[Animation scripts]
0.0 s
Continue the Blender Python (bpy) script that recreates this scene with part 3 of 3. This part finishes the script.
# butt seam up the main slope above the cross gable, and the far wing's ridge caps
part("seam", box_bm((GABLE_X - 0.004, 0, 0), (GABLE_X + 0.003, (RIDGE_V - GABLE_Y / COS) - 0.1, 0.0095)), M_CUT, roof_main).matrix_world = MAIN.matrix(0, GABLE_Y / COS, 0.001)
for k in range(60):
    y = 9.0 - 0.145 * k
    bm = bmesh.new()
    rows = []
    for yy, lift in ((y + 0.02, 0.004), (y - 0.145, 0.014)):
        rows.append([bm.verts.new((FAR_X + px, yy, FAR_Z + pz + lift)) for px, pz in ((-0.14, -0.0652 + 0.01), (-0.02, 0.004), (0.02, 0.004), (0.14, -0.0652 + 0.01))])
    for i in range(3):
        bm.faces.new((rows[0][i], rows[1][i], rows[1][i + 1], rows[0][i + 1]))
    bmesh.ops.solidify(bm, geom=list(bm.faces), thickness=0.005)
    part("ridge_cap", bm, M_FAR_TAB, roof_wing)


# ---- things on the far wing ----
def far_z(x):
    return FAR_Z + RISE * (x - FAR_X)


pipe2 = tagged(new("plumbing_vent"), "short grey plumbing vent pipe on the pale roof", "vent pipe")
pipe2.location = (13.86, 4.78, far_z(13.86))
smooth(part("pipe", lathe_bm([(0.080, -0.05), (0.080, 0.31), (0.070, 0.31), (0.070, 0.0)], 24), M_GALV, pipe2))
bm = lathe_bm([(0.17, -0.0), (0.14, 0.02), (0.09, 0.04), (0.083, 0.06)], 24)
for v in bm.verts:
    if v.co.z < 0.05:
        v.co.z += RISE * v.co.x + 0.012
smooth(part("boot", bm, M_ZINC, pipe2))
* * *
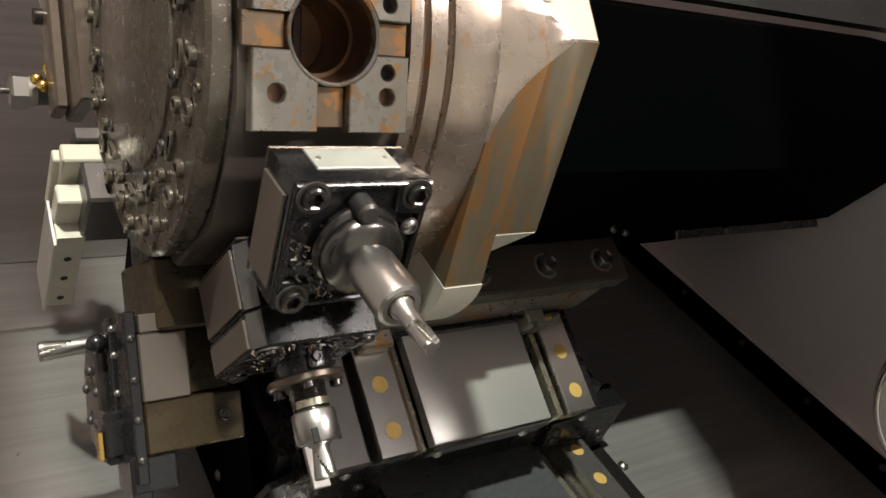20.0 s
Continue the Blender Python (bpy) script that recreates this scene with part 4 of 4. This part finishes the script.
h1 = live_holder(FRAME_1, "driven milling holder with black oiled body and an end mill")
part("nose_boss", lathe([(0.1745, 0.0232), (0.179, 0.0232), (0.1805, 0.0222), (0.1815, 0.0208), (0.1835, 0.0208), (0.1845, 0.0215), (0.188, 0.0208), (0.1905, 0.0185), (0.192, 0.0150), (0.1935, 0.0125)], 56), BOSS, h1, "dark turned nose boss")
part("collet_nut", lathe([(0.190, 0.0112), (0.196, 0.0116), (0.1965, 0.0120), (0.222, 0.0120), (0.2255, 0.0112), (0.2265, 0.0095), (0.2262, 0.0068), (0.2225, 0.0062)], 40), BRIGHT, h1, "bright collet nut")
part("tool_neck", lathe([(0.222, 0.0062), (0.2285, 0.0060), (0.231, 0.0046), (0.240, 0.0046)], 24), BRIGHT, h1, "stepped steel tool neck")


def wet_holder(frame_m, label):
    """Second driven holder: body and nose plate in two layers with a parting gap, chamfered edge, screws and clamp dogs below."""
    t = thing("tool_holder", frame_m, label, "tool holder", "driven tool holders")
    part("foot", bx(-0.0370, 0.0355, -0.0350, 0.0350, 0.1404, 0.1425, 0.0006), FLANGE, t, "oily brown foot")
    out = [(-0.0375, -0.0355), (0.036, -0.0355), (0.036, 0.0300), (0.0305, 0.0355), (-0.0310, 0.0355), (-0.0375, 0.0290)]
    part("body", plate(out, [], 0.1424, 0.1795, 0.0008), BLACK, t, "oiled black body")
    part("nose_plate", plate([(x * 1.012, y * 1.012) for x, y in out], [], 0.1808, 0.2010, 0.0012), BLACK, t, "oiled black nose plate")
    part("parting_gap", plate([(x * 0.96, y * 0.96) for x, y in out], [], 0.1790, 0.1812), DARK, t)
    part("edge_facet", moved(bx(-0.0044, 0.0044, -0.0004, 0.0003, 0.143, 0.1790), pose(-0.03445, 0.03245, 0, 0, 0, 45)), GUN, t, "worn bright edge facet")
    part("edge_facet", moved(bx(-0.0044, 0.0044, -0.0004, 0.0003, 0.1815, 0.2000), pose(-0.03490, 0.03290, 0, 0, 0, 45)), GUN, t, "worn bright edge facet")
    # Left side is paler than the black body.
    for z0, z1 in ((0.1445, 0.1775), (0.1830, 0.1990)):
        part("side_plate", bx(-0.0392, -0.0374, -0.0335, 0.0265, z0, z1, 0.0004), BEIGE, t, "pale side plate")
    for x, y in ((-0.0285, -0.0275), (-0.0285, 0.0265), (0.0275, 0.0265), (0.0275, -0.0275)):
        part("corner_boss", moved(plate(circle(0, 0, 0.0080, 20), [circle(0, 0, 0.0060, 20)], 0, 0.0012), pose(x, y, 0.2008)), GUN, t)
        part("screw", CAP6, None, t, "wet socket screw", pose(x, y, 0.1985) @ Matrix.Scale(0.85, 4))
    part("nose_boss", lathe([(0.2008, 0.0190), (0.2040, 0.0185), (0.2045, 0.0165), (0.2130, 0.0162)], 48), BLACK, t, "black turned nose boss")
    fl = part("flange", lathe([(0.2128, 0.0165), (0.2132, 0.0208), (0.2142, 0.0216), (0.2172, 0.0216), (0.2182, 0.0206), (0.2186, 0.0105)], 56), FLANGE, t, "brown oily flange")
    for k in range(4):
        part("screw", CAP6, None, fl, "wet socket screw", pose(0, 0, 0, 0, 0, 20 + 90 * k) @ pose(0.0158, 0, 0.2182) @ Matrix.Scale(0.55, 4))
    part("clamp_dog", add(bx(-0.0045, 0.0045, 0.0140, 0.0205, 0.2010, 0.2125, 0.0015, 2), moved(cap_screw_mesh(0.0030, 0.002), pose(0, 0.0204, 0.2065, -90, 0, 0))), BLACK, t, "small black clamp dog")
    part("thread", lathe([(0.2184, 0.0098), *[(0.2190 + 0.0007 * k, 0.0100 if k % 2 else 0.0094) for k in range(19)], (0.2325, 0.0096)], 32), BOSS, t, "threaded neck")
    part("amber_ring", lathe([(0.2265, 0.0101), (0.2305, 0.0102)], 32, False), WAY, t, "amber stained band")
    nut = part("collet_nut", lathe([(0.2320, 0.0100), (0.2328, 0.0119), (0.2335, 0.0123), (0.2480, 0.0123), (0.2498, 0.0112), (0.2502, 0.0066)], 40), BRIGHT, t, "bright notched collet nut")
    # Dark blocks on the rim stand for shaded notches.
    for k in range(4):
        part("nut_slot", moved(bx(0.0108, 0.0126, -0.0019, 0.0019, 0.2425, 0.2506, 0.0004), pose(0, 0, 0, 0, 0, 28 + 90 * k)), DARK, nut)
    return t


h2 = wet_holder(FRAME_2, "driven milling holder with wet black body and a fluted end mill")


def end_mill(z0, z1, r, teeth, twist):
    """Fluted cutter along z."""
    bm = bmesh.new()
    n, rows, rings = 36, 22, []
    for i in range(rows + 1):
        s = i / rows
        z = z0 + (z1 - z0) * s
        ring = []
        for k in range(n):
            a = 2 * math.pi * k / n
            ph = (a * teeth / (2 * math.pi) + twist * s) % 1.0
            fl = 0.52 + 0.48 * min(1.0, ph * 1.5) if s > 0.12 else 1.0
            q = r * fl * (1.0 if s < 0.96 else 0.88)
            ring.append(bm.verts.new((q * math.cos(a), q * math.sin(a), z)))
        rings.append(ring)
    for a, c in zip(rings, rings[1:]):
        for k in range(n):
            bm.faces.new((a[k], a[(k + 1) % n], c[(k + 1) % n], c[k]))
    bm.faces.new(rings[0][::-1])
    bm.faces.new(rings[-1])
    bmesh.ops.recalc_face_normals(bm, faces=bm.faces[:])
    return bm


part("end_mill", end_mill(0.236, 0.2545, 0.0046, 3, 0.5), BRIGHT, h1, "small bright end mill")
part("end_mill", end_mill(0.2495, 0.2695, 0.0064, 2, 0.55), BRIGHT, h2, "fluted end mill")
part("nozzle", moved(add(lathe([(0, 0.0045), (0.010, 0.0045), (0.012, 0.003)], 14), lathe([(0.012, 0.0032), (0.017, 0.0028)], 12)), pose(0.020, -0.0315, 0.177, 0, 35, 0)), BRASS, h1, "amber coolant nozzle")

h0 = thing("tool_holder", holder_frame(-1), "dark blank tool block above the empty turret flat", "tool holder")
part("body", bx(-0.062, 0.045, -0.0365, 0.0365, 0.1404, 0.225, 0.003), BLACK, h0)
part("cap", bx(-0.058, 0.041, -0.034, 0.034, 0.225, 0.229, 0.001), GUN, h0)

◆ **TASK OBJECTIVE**
Pick out the lines that contain "finishes" and copy them.

◆ **EXERCISE RESPONSE**
Continue the Blender Python (bpy) script that recreates this scene with part 3 of 3. This part finishes the script.
Continue the Blender Python (bpy) script that recreates this scene with part 4 of 4. This part finishes the script.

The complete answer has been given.